Tuesday, 25 November 2014

Serieve

When human beings colonize a planet, they spread across its surface and therefore build low. When the planetary population has become considerably larger, then they:

build higher;
preserve wilderness areas;
discourage procreation;
encourage emigration.

At least, these generalizations apply to the civilization served by the Commonalty - although they seem to make sense for most interstellar colonists? (We were told earlier in Poul Anderson's History of Technic Civilization that the Gorzuni spread their dwellings underground, regarding the planet as a Mother.)

The narrator of Anderson's "Starfog" refers to "...our race..." and to "...our own culture..." and mentions something of what "We know..." about "...other branches of humanity..." (Flandry's Legacy, p. 718). Thus, this narrator is not able to give us an overview of the two or three spiral arms that have been humanly colonized. Maybe Donvar Ayeghen, President of the Galactic Archaeological Society, who commented on the much earlier Terran Empire, would have been able to do so.

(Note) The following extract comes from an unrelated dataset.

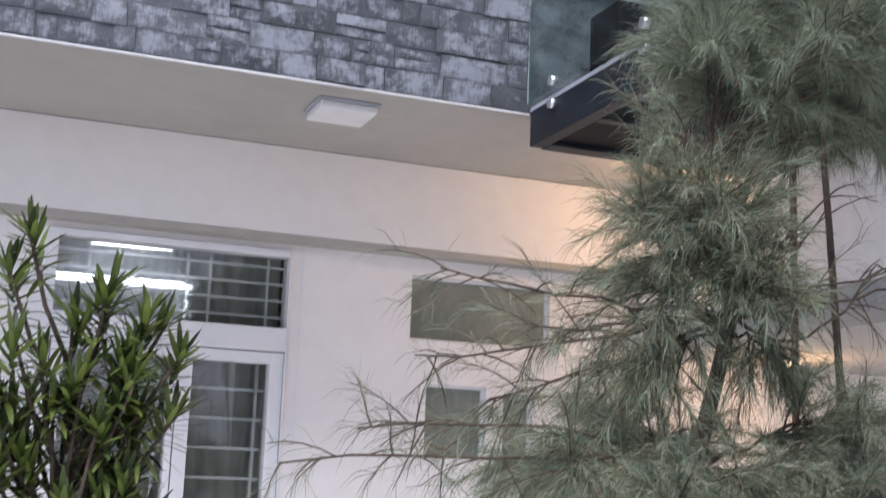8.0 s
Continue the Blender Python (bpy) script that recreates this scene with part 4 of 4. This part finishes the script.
def she_oak():
    """Feathery she-oak: thin limbs, drooping branchlets and masses of needles."""
    rng = random.Random(11)
    g = thing("she_oak_tree", (1.42, 2.30, 0.0), "feathery grey-green she-oak with thin brown limbs", "tree")
    trunk = [(1.36, 2.30, 0.0), (1.35, 2.30, 0.6), (1.32, 2.28, 1.2), (1.30, 2.26, 1.6), (1.37, 2.25, 1.87), (1.33, 2.26, 2.05), (1.33, 2.27, 2.22)]
    part("trunk", tube(bmesh.new(), trunk, [0.03, 0.026, 0.022, 0.018, 0.014, 0.009, 0.007], 12), BARK_DARK, g)
    part("trunk", tube(bmesh.new(), [(1.72, 2.32, 0.0), (1.71, 2.32, 1.0), (1.69, 2.31, 1.75), (1.66, 2.30, 2.1), (1.64, 2.30, 2.35), (1.66, 2.32, 2.6)], [0.012, 0.011, 0.009, 0.008, 0.007, 0.004], 10), BARK_DARK, g, "slender reddish second stem")
    low, mid_way, top = (1.30, 2.26, 1.55), (1.37, 2.25, 1.87), (1.33, 2.27, 2.20)
    limbs = [  # root, bend, end, density of needles, length of branchlets
        (top, (1.50, 2.36, 2.60), (1.70, 2.40, 2.98), 0.6, 0.26), (top, (1.66, 2.40, 2.50), (2.08, 2.42, 2.88), 1.0, 0.28), (top, (1.46, 2.30, 2.45), (1.48, 2.32, 2.74), 0.6, 0.22), (top, (1.5, 2.45, 2.4), (1.62, 2.62, 2.62), 0.9, 0.22), (top, (1.45, 2.2, 2.35), (1.5, 2.0, 2.48), 0.8, 0.22), (top, (1.6, 2.2, 2.4), (1.75, 2.05, 2.52), 0.8, 0.22),
        (top, (1.40, 2.28, 2.35), (1.30, 2.25, 2.42), 0.7, 0.18), (top, (1.66, 2.42, 2.42), (1.96, 2.50, 2.58), 1.0, 0.26), (top, (1.46, 2.30, 2.42), (1.42, 2.35, 2.62), 0.8, 0.22),
        (top, (1.60, 2.40, 2.36), (2.30, 2.42, 2.66), 1.0, 0.26), (top, (1.52, 2.36, 2.40), (1.68, 2.45, 2.46), 1.0, 0.24), (top, (1.70, 2.40, 2.62), (1.86, 2.40, 2.80), 1.0, 0.26),
        (mid_way, (1.28, 2.22, 2.02), (1.22, 2.20, 2.24), 0.7, 0.18), (mid_way, (1.22, 2.20, 1.98), (1.14, 2.20, 2.02), 0.6, 0.15), (mid_way, (1.30, 2.25, 2.0), (1.22, 2.24, 2.12), 0.9, 0.2),
        (mid_way, (1.12, 2.18, 1.82), (0.86, 2.15, 1.80), 0.3, 0.14), (mid_way, (1.10, 2.18, 1.74), (0.78, 2.15, 1.66), 0.15, 0.13), (mid_way, (1.5, 2.22, 1.92), (1.82, 2.2, 2.02), 0.12, 0.13),
        (mid_way, (1.4, 2.22, 1.98), (1.62, 2.2, 2.16), 0.15, 0.13), (mid_way, (1.24, 2.2, 1.80), (1.12, 2.16, 1.74), 0.8, 0.18), (mid_way, (1.36, 2.2, 1.80), (1.44, 2.16, 1.78), 0.7, 0.16),
        (mid_way, (1.52, 2.2, 1.72), (1.70, 2.2, 2.02), 0.06, 0.16), (mid_way, (1.46, 2.2, 1.95), (1.58, 2.2, 2.12), 0.03, 0.14), (mid_way, (1.50, 2.2, 1.90), (1.90, 2.2, 1.98), 0.05, 0.16), (mid_way, (1.42, 2.3, 2.0), (1.50, 2.3, 2.2), 0.03, 0.14),
        (mid_way, (1.32, 2.25, 1.95), (1.40, 2.22, 2.06), 0.9, 0.17), (mid_way, (1.22, 2.22, 1.9), (1.16, 2.18, 1.90), 0.9, 0.17), (mid_way, (1.30, 2.15, 1.9), (1.34, 2.1, 1.92), 0.9, 0.16), (mid_way, (1.26, 2.15, 2.0), (1.25, 2.12, 2.08), 0.9, 0.17),
        (mid_way, (1.0, 2.15, 1.86), (0.66, 2.12, 1.88), 0.04, 0.11), (low, (0.95, 2.1, 1.66), (0.52, 2.1, 1.60), 0.05, 0.13), (low, (0.9, 2.1, 1.58), (0.40, 2.1, 1.54), 0.04, 0.12), (mid_way, (1.0, 2.16, 1.80), (0.64, 2.13, 1.72), 0.04, 0.12),
        (low, (1.12, 2.12, 1.62), (0.92, 2.08, 1.54), 0.7, 0.17), (low, (1.14, 2.0, 1.5), (0.98, 1.9, 1.46), 1.0, 0.18), (low, (1.22, 2.5, 1.5), (1.12, 2.7, 1.56), 1.0, 0.2), (low, (1.4, 2.5, 1.55), (1.5, 2.75, 1.6), 1.0, 0.2), (low, (1.3, 2.4, 1.6), (1.26, 2.62, 1.72), 0.9, 0.2), (low, (1.20, 2.12, 1.55), (1.04, 2.05, 1.42), 1.0, 0.2), (low, (1.32, 2.12, 1.60), (1.24, 2.05, 1.44), 1.0, 0.2),
        (low, (1.45, 2.16, 1.68), (1.62, 2.12, 1.66), 1.0, 0.2), (low, (1.46, 2.16, 1.60), (1.70, 2.12, 1.52), 1.0, 0.22), (low, (1.40, 2.10, 1.52), (1.48, 2.0, 1.44), 1.0, 0.2),
        (low, (1.60, 2.18, 1.60), (1.86, 2.14, 1.46), 0.9, 0.20), (low, (1.5, 2.3, 1.5), (1.75, 2.35, 1.4), 1.0, 0.22), (low, (1.3, 2.0, 1.45), (1.3, 1.95, 1.38), 1.0, 0.2),
        (top, (1.56, 2.38, 2.72), (1.68, 2.40, 3.26), 0.2, 0.2), (top, (1.76, 2.40, 2.7), (1.98, 2.42, 3.22), 0.35, 0.2), (top, (1.40, 2.36, 2.6), (1.30, 2.34, 2.86), 0.1, 0.2), (top, (1.9, 2.42, 2.6), (2.36, 2.42, 2.98), 0.35, 0.2), (top, (1.95, 2.42, 2.45), (2.52, 2.42, 2.74), 0.4, 0.24), (top, (2.0, 2.42, 2.5), (2.62, 2.42, 2.86), 0.12, 0.22), (top, (1.8, 2.42, 2.38), (2.34, 2.42, 2.54), 0.6, 0.24),
        (top, (2.0, 2.42, 2.62), (2.80, 2.42, 3.12), 0.10, 0.24), (top, (1.9, 2.42, 2.7), (2.70, 2.42, 3.22), 0.10, 0.22), (top, (1.8, 2.40, 2.7), (2.40, 2.42, 3.14), 0.35, 0.26), (top, (1.5, 2.36, 2.7), (1.52, 2.36, 3.08), 0.08, 0.22), (top, (1.6, 2.38, 2.8), (1.82, 2.40, 3.45), 0.06, 0.2),
    ]
    needles, dry, twigs = [], [], bmesh.new()

    def needle(bucket, p, d, ln):
        d = d.normalized()
        e = d.cross(Vector((rng.uniform(-1, 1), rng.uniform(-1, 1), rng.uniform(-1, 1))))
        e = e.normalized() * 0.00052 if e.length > 1e-3 else Vector((0.00055, 0, 0))
        m = p + d * ln * 0.55
        q = p + (d + Vector((0, 0, -0.28))).normalized() * ln
        bucket.append((p - e, p + e, m + e, q, m - e))

    for root_at, mid, end, dense, bl in limbs:
        node, mid, end = Vector(root_at), Vector(mid), Vector(end)
        pts = []
        for k in range(9):
            s = k / 8
            p = node * (1 - s) ** 2 + mid * 2 * s * (1 - s) + end * s * s
            pts.append(p + Vector((rng.uniform(-1, 1), rng.uniform(-1, 1), rng.uniform(-1, 1))) * 0.012)
        part("limb", tube(bmesh.new(), pts, [0.005 * (1 - 0.08 * k) for k in range(9)], 7), BARK_DARK, g)
        way = (end - node).normalized()
        thin_out = 1.0 if root_at is top else 0.5 if root_at is mid_way else 0.7
        for i in range(int((20 + 26 * dense) * (0.6 + 0.4 * thin_out))):
            gap = rng.random()
            s = rng.uniform(0.25, 1.0) ** 0.8
            k = min(int(s * 8), 7)
            root = pts[k].lerp(pts[k + 1], s * 8 - k)
            d = (way * 0.7 + Vector((rng.gauss(0, 0.65), rng.gauss(0, 0.65), rng.gauss(0.15, 0.5)))).normalized()
            ln = bl * rng.uniform(0.5, 1.25)
            tw = [root]
            for j in range(4):
                d = (d + Vector((rng.uniform(-0.15, 0.15), rng.uniform(-0.15, 0.15), -0.16))).normalized()
                tw.append(tw[-1] + d * ln / 4)
            bare = any(v.x > 1.46 and 1.76 < v.z < 2.27 for v in (tw[0], tw[2], tw[4]))
            if bare and gap > 0.55:
                continue
            many = (16 + 215 * dense) * thin_out * (0.14 if bare and gap > 0.08 else 1.0)
            tube(twigs, tw, [0.0022, 0.0019, 0.0015, 0.0012, 0.0008], 3, False)
            for j in range(int(many)):
                u = rng.uniform(0.12, 1.0)
                kk = min(int(u * 4), 3)
                p = tw[kk].lerp(tw[kk + 1], u * 4 - kk)
                dd = (tw[kk + 1] - tw[kk]).normalized() * 1.2 + Vector((rng.gauss(0, 0.5), rng.gauss(0, 0.5), rng.gauss(0.0, 0.5)))
                needle(dry if rng.random() < (0.12 if root_at is top else 0.24) else needles, p, dd, rng.uniform(0.035, 0.095))
    part("twig_mass", twigs, BARK_DARK, g, "fine brown twigs")["kind"] = "stuff"
    for name, bucket, mat, lab in (("crown", needles, LEAF_NEEDLE, "feathery grey-green needles"), ("dry_needles", dry, LEAF_DRY, "straw-brown dry needles")):
        me = bpy.data.meshes.new(name)
        verts = [tuple(v) for q in bucket for v in q]
        me.from_pydata(verts, [], [f for i in range(0, 5 * len(bucket), 5) for f in ((i, i + 1, i + 2, i + 4), (i + 4, i + 2, i + 3))])
        ob = place(name, me, mat, (0, 0, 0), g, lab)
        ob["kind"] = "stuff"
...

Despite the usual practice of building low, the Serievan city, Pelogard, is on an island where minerals can be extracted from sea water and is therefore built high. From an office high in a tower, Laure looks down across metal, concrete, glass and plastic buildings linked by trafficways and freight cables to the automated extractor plants, warehouses, sky-docks and cargo craft at the waterfront.

Serieve is near the northern edge of the spiral arm and the galactic halo of thin dust and widely scattered ancient globular clusters. Do any explorers venture out into intergalactic space?